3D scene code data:

-*-

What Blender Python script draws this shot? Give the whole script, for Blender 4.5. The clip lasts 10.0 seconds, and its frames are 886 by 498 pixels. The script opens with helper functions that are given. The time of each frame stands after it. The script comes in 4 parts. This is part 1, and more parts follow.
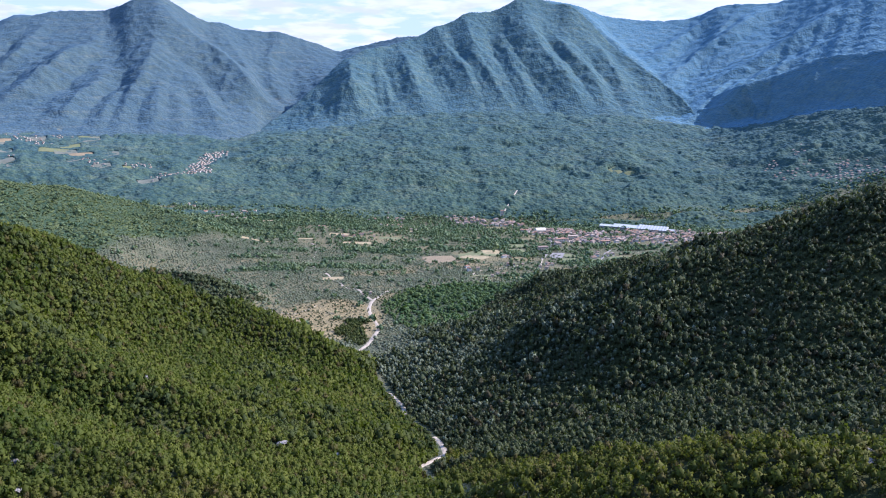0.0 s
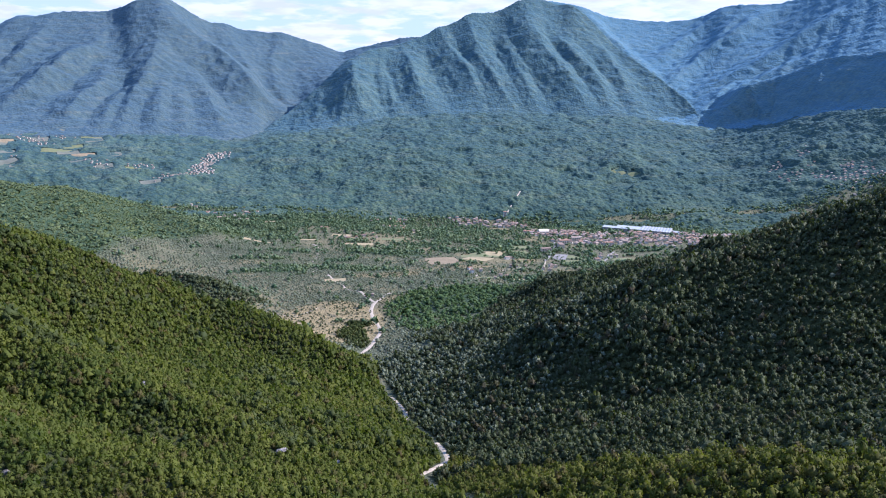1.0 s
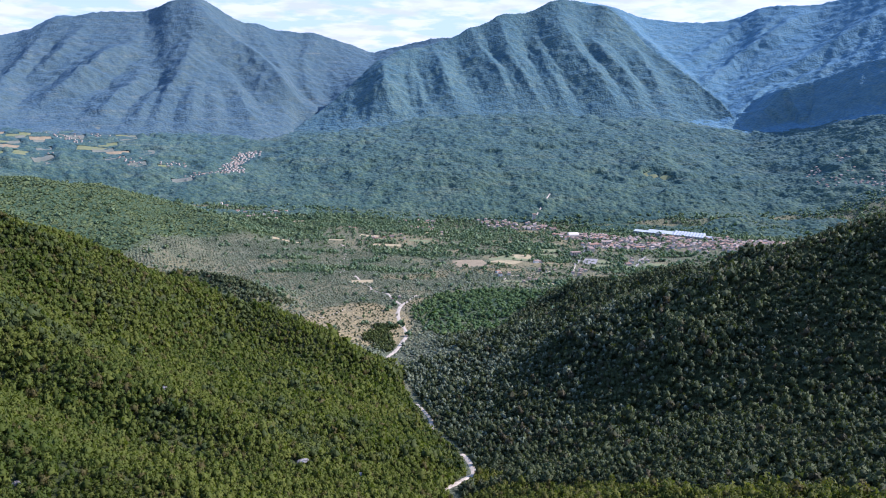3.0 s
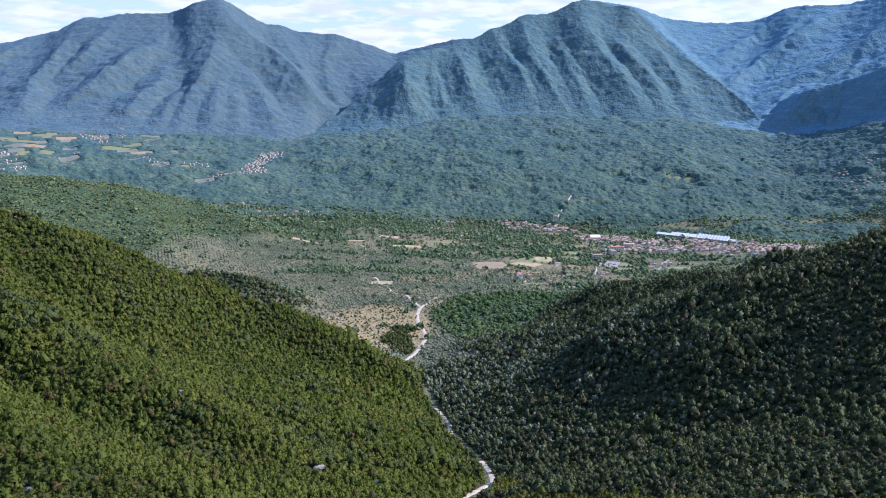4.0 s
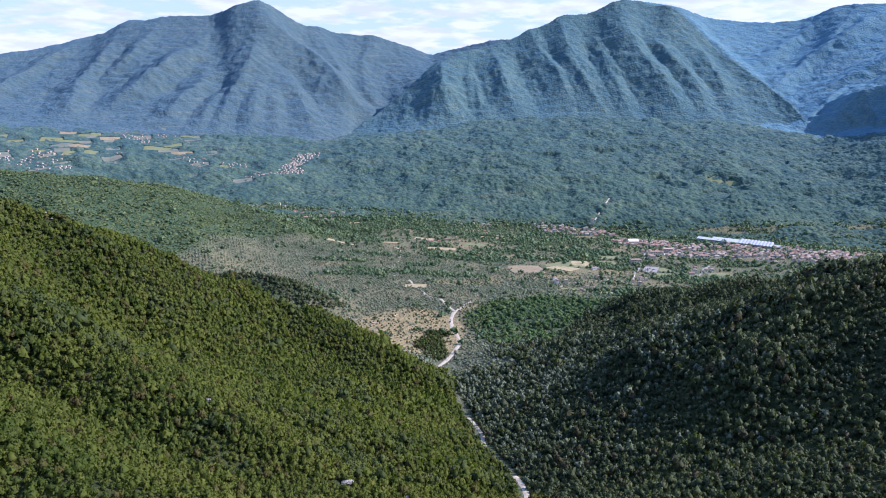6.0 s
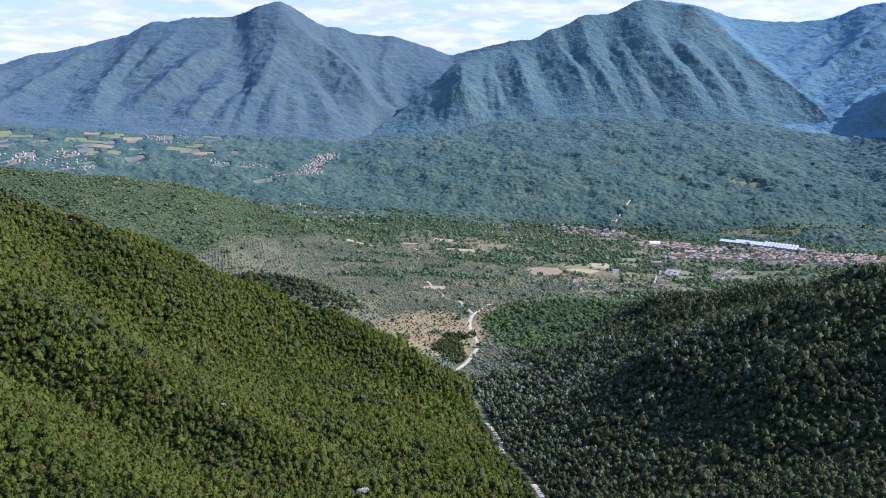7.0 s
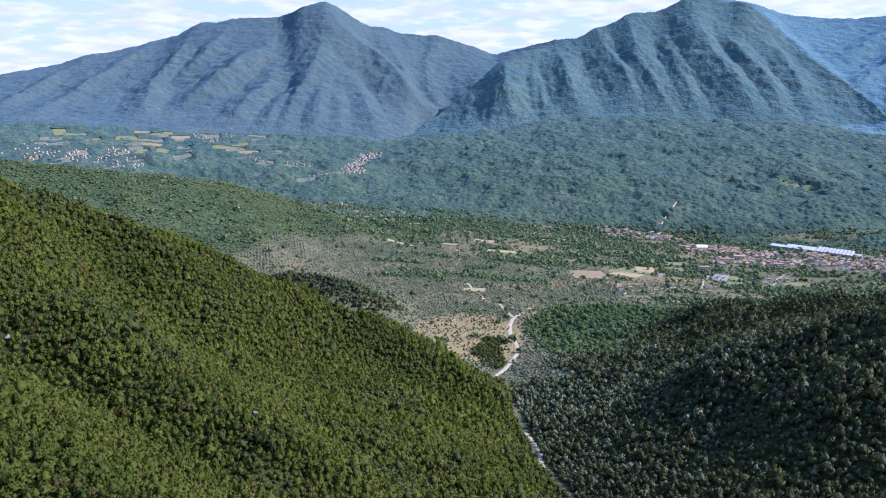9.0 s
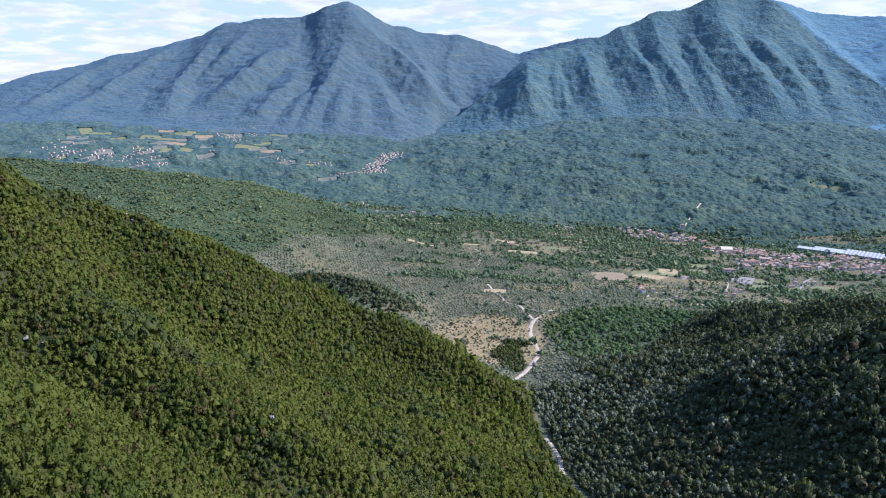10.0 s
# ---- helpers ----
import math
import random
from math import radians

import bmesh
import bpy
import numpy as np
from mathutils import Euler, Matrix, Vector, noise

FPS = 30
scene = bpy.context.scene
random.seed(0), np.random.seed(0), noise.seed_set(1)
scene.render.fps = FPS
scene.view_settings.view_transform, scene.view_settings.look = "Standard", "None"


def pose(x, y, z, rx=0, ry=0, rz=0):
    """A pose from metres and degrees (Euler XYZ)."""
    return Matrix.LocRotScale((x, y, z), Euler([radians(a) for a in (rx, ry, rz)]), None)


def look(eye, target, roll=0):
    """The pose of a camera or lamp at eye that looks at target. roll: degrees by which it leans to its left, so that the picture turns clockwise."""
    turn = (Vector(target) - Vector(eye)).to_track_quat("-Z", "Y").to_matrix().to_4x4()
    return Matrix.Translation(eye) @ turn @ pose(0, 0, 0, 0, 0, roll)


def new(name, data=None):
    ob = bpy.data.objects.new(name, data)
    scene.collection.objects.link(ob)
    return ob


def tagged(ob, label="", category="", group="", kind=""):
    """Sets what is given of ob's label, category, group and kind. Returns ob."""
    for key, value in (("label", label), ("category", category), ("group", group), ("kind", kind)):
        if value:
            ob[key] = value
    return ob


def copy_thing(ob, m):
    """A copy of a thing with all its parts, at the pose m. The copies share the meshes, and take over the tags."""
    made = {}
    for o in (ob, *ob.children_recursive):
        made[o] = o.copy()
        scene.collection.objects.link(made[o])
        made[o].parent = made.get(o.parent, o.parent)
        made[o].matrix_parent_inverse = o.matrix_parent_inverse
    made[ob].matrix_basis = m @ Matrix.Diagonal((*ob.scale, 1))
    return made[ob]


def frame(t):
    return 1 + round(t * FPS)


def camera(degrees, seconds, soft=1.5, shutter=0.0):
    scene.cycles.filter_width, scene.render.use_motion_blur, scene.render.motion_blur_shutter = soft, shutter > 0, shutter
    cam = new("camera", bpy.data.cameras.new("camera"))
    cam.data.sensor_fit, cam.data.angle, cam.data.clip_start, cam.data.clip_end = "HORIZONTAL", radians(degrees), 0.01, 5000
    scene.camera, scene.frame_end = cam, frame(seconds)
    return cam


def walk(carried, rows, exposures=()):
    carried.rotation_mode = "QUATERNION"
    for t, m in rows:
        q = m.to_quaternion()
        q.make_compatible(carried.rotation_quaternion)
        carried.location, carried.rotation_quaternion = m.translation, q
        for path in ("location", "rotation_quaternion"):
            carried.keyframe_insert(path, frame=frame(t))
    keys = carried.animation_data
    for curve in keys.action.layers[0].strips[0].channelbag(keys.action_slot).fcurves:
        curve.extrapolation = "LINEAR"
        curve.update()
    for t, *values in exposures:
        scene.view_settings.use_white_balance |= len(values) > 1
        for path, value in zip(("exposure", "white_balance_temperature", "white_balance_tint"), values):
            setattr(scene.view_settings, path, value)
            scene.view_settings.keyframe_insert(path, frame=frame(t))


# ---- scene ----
cam = camera(65.0, 10.0, soft=1.0)
# seconds, eye in metres, then yaw, pitch and roll in degrees
PATH = [
    (0.0, -0.00, 0.00, 400.00, -0.000, -14.001, -0.300),
    (0.5, 0.04, 3.22, 399.97, 0.086, -13.972, -0.319),
    (1.0, -0.06, 6.39, 399.98, 0.229, -13.948, -0.326),
    (1.5, -0.23, 9.54, 399.92, 0.539, -13.963, -0.367),
    (2.0, -0.45, 12.62, 399.80, 1.071, -13.948, -0.479),
    (2.5, -0.71, 15.68, 399.64, 1.795, -13.925, -0.557),
    (4.0, -1.18, 25.19, 399.29, 4.351, -13.836, -0.590),
    (4.5, -1.44, 28.32, 399.31, 5.051, -13.824, -0.543),
    (5.0, -1.74, 31.35, 399.40, 5.798, -13.810, -0.561),
    (5.5, -2.01, 34.37, 399.58, 6.546, -13.800, -0.563),
    (7.0, -2.57, 43.58, 399.89, 8.908, -13.758, -0.468),
    (7.5, -2.88, 46.71, 399.96, 9.768, -13.755, -0.435),
    (8.0, -3.20, 49.86, 400.08, 10.645, -13.784, -0.429),
    (8.5, -3.54, 52.94, 400.19, 11.520, -13.818, -0.428),
    (9.0, -3.89, 55.98, 400.33, 12.377, -13.844, -0.391),
    (9.5, -4.28, 58.94, 400.50, 13.253, -13.858, -0.372),
    (10.0, -4.68, 61.89, 400.68, 14.129, -13.900, -0.338),
]
walk(cam, [(t, pose(x, y, z, 90 + pitch, roll, yaw)) for t, x, y, z, yaw, pitch, roll in PATH], [(0.0, 1.36, 5330, 25), (10.0, 1.28, 5380, 25)])

# ---- sky, sun and exposure ----
SUN_EL, SUN_AZ = 37.0, 78.0      # height, and degrees to the right of straight ahead
sun = new("sun", bpy.data.lights.new("sun", "SUN"))
sun.data.energy, sun.data.angle, sun.data.color = 3.5, radians(0.53), (1.0, 0.89, 0.74)
sun_dir = Vector((math.cos(radians(SUN_EL)) * math.sin(radians(SUN_AZ)), math.cos(radians(SUN_EL)) * math.cos(radians(SUN_AZ)), math.sin(radians(SUN_EL))))
sun.matrix_world = look(sun_dir * 900 + Vector((0, 0, 400)), (0, 0, 400))


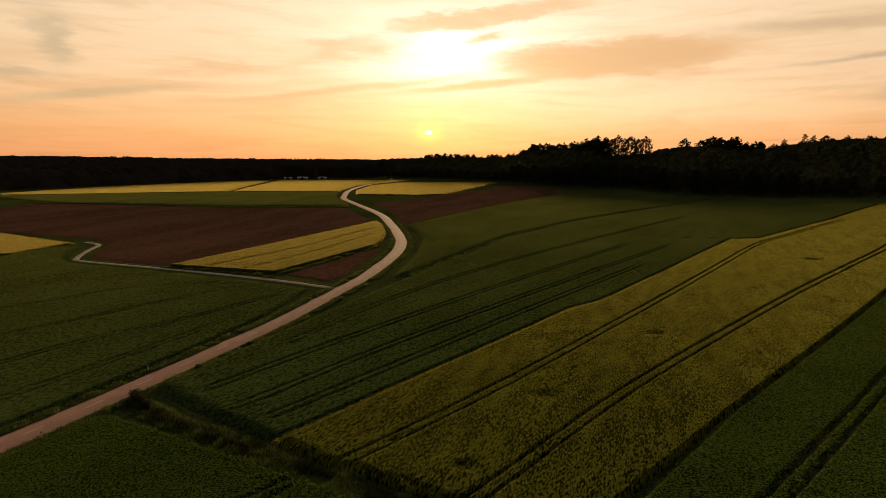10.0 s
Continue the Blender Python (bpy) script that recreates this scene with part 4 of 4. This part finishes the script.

-*-

# [WHAT YOU NEED TO DO]
Check each line of the entries above for the word "name". List the ones that have it.

# [THE COMPLETED TASK]
def new(name, data=None):
    ob = bpy.data.objects.new(name, data)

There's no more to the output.